A major international study led by University of Adelaide researchers aims to prevent death and serious illness caused by one of the most common infections contracted by patients in hospitals.
The study is investigating standard practices for the insertion and management of urinary catheters in patients, and spans more than 2000 acute care beds at 43 hospitals and clinics in the United States, Spain, Finland, Singapore and Australia.
Led by the University of Adelaide's Joanna Briggs Institute, the project is aimed at developing best practice guidelines for the use of catheters in hospitals.
"Poor catheter management is the single biggest cause of hospital-acquired infection in the world, with more than half a million infections every year," says study leader Dr. Craig Lockwood, director of translation science at the Joanna Briggs Institute. "These infections can have a devastating impact on patients. Even if they survive the infection, the result for patients can be drawn out and painful, with recurring infections that affect their overall recovery, and an enormous cost to the healthcare system because of extended hospital stays. The human cost is even greater: tens of thousands of patients die from these infections every year, with numbers in the United States alone at around 13,000 deaths per annum. Most of these deaths are preventable."
The study is comparing current catheter management with best practice based on high-quality research at the 43 participating hospitals and clinics.
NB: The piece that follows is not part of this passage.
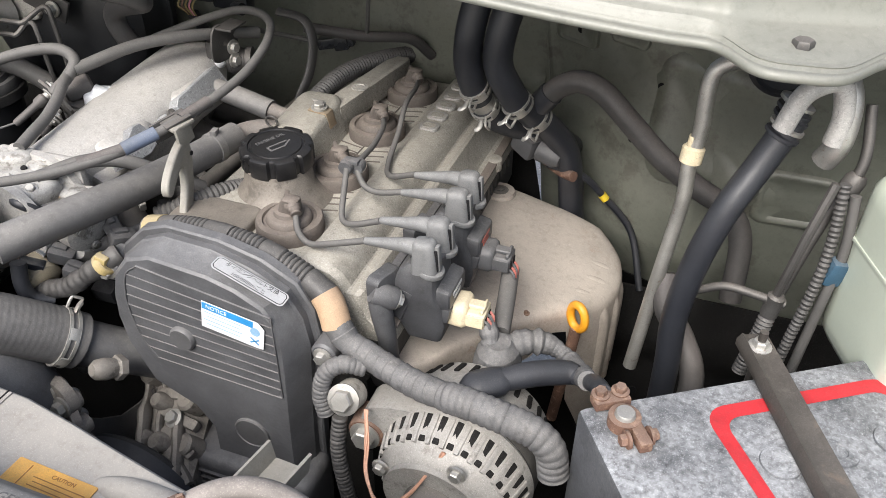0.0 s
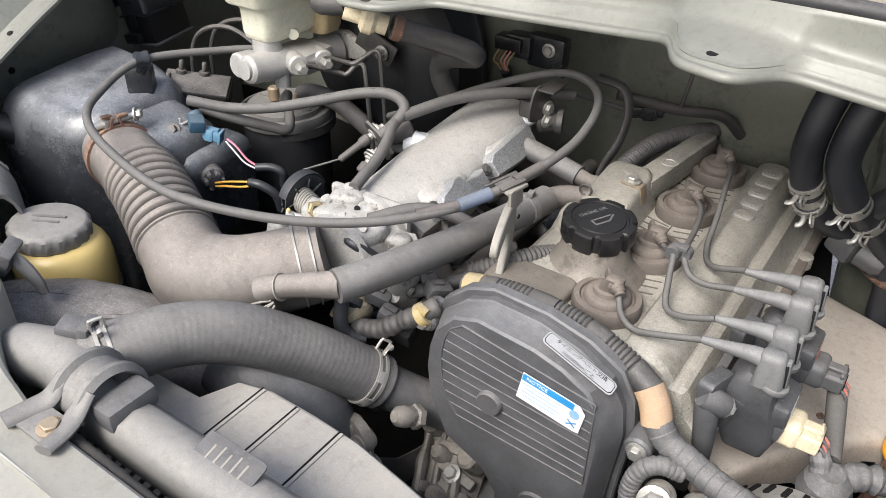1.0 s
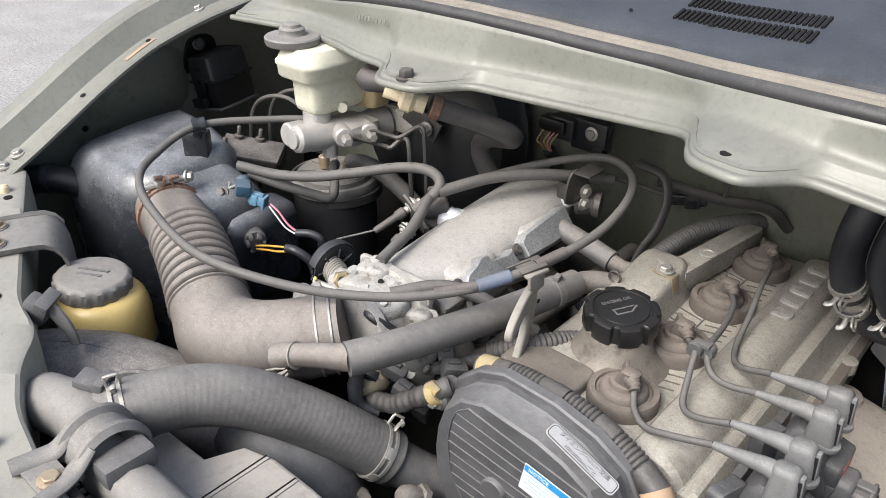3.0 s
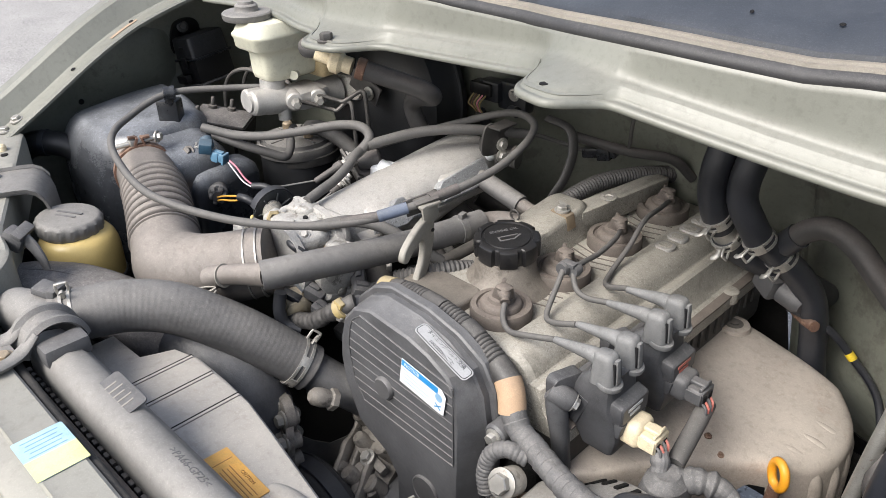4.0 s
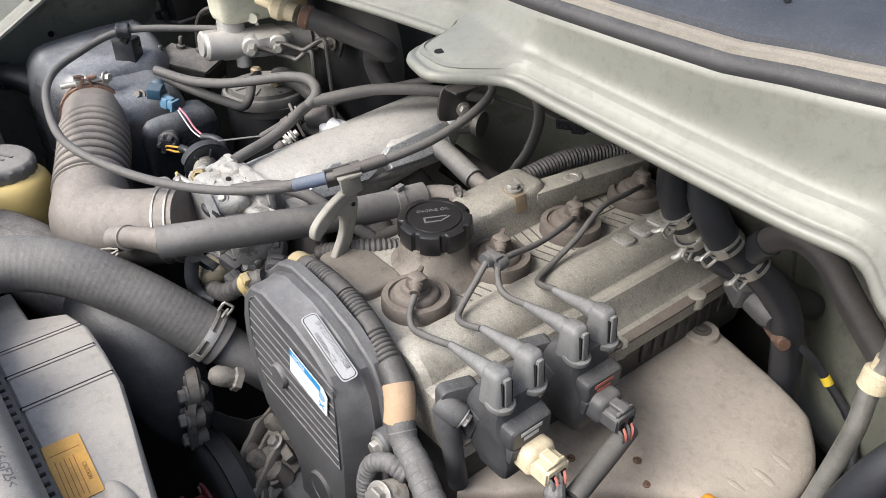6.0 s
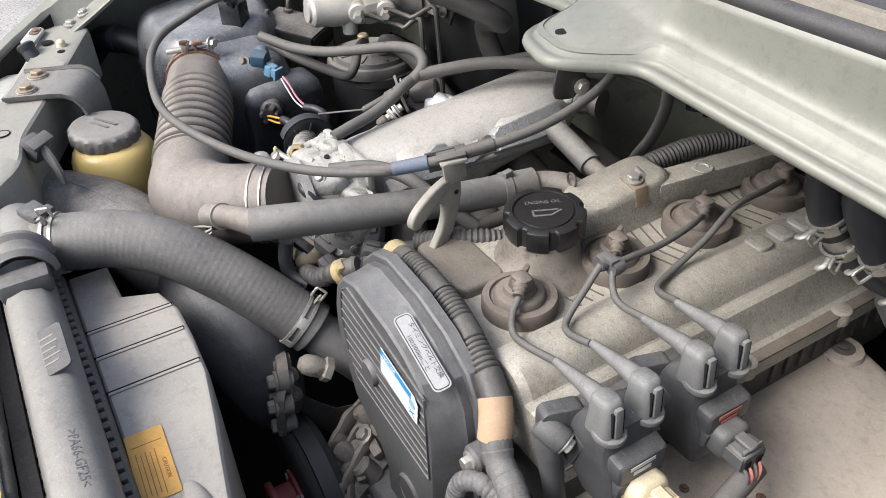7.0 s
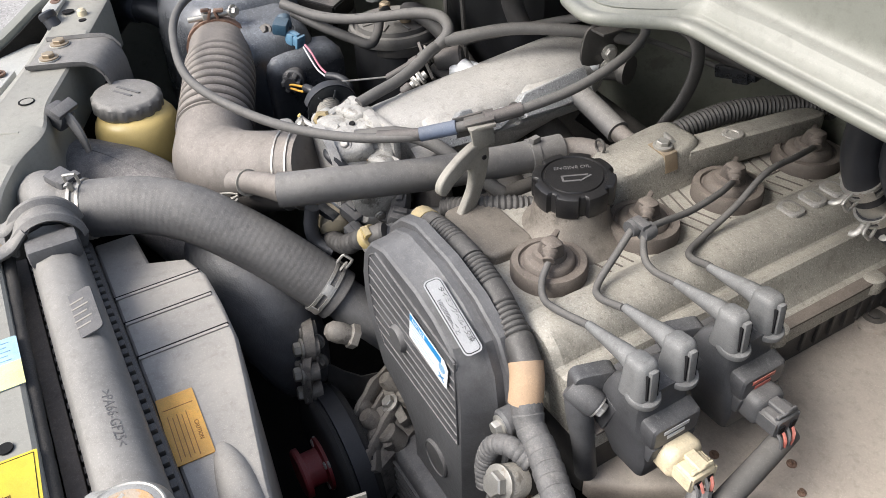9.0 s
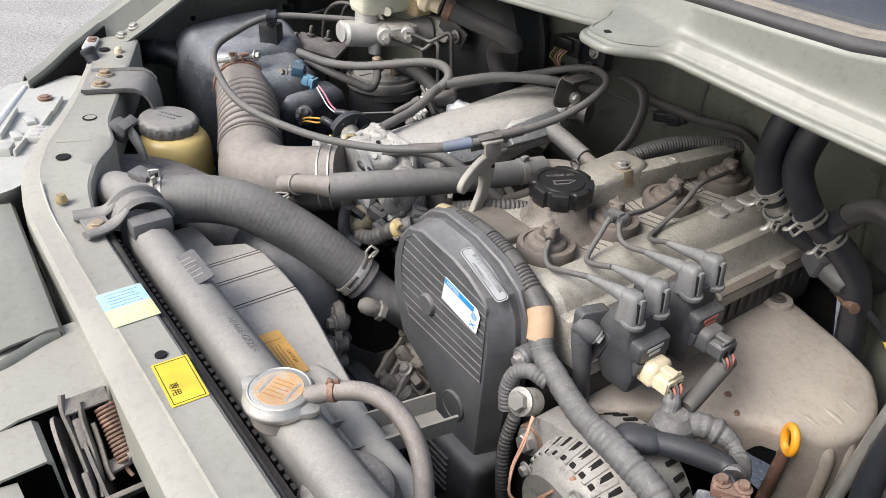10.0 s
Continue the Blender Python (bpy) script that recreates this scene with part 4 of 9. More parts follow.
# Rail sheet coloured near-black to paint the shade of the gap here.
part("rail_gap_shade", sheet([[(x, 0.285 - 0.10 * (0.74 - z) + 0.012 * math.tanh((0.60 - z) * 60), z) for z in np.linspace(0.44, 0.70, 18)] for x in np.linspace(0.235, 0.76, 24)], 0.002), M_GRIME_SHADE, car, "near-black rail sheet painting the shade below the firewall")
# Rail holes, drawn as discs of painted shade.
for x, z, r in ((0.335, 0.585, 0.008), (0.30, 0.53, 0.006), (0.37, 0.555, 0.010)):
    part("rail_hole", lathe([(r, 0), (r * 0.9, 0.0012)], aim((x, 0.285 - 0.10 * (0.74 - z) + 0.012 * math.tanh((0.60 - z) * 60) - 0.003, z), (0, -1, 0.1)), 18), M_INK_SHADE, car)

# Rust streak and seam along the fender's gutter.
part("rust_streak", sheet([[(-0.6585 - 0.003 * k, y, z) for k in range(3)] for y, z in [(v, gutter_z(v)) for v in (-0.034, -0.020, -0.008, 0.006)]], 0.0003), M_RUSTSTAIN, car, "thin rust stain in the gutter")

# Small black discs on the cowl grille and a row of stamped marks on the cowl panel.
random.seed(21)
for k in range(12):
    x = -0.30 + 0.062 * k + 0.03 * random.random()
    y0, top = cowl_back(x)
    f = random.random()
    part("grille_hole", lathe([(0.0024, 0), (0.002, 0.0006)], aim((x, y0 + 0.045 + 0.03 * f, top + 0.0286 + 0.0067 * f), (0, -0.22, 1)) @ Matrix.Scale(0.5 + random.random() * 0.4, 4, (1, 0.4, 0)), 16), M_INK_SHADE, cowl_top)
# Near-black panel added to paint the gap's shade before the radiator.
part("radiator_gap_shade", box((0.11, -0.345, 0.79), (0.86, 0.07, 0.02), 0.003), M_GRIME_SHADE, car, "near-black panel painting the shade in the radiator's front gap")
for k in range(9):
    x = -0.385 + 0.0065 * k
    part("stamped_mark", box((0, 0, 0), (0.0030, 0.0006, 0.0045), 0.0002, pose(x, cowl_back(x)[0] - 0.0052, cowl_back(x)[1] - 0.012, -8, 0, -12)), M_PAINT, car)

# ---- engine ----
engine = thing("engine", (0, 0.1, 0.45), "dusty four-cylinder petrol engine with alloy valve cover", "engine")
part("engine_block", box((0.0, 0.14, 0.62), (0.19, 0.40, 0.34), 0.02), M_GRIME_SHADE, engine, "greasy dark engine block")
part("cylinder_head", box((0.0, 0.145, 0.805), (0.215, 0.385, 0.07), 0.008), M_DARKSTEEL, engine)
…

"The main problem arises because the urinary system is a sterile environment. Once you introduce a catheter into that system, it becomes a portal of entry for bacteria either during the insertion process or in the day-to-day care of the patient," Lockwood says. "However, there is often no standard procedure for catheter management within the same hospital, let alone between hospitals, and that's what we hope to achieve. Health professionals' behavior makes all the difference we can improve health outcomes just by changing behavior. Something extremely simple, such as doctors and nurses making sure they've washed their hands properly, can be the difference between a quality recovery for the patient or serious illness and death."